Million hectares at stake
NIWA’s Leathwick backed this up, saying there is another much greater concern with this proposed land-swap.
“In particular, this swap was never motivated primarily by a desire to increase the protection of New Zealand’s biodiversity – first and foremost it was designed to facilitate the building of a dam,” he said. “Both this swap, and the subsequent appeal, were primarily initiated to facilitate the removal of an obstacle to the Government’s primary production growth strategy.”
At the end of the day, the Supreme Court’s decision was probably the final nail in the coffin of the RWSS.
Despite this outcome, Gepp said with a proposed law change on the horizon the fight for almost one million hectares of New Zealand’s conservation estate is not over.
“We are staunch advocates for DOC to be properly resourced so it can carry out its core operational roles. We also strongly support DOC being able to carry out its functions independently, without pressure from other government departments that want conservation land to be made available for destructive commercial activities,” she said.
“We would oppose any law change that weakened the existing legal protection afforded to conservation land, or which allowed for ‘back room’ deals to be made which are really about allowing greater commercial access that is incompatible with protection, for example irrigation dams and Buller Plateau mining.
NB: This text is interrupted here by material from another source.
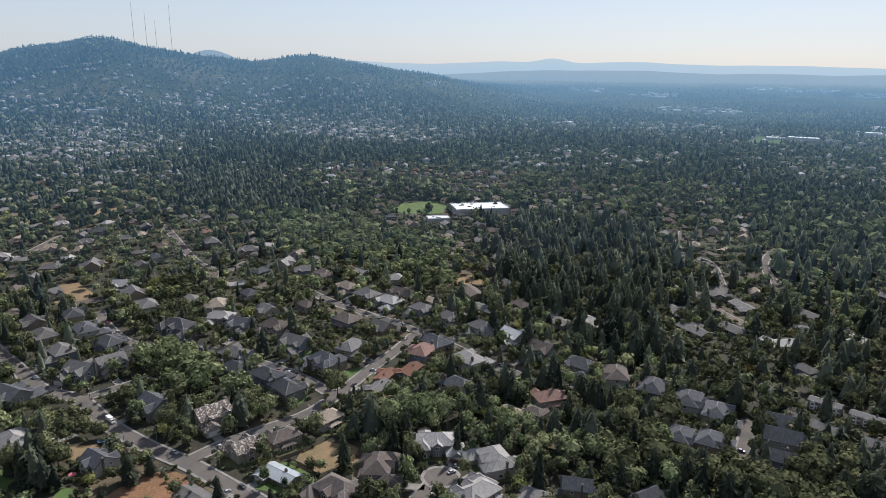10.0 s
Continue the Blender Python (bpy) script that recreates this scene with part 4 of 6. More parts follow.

“If the minister is interested to investigate ways of improving the protection of conservation land, we would welcome a conversation about that.”
Hackwell found the whole situation extraordinary.
“It’s extraordinary isn’t it that a community-based NGO that has to fundraise from the public for every dollar that it takes to run our organisation has to fight the Minister of Conservation to the highest court in the land in order to protect conservation land from destruction,” he said.
“But then I think it is extraordinary that the Department of Conservation, one of our core government departments, has to rely on corporate sponsorships and commercial arrangements to be able to do its basic job – one of the really basic things that the New Zealand public expects from its government.”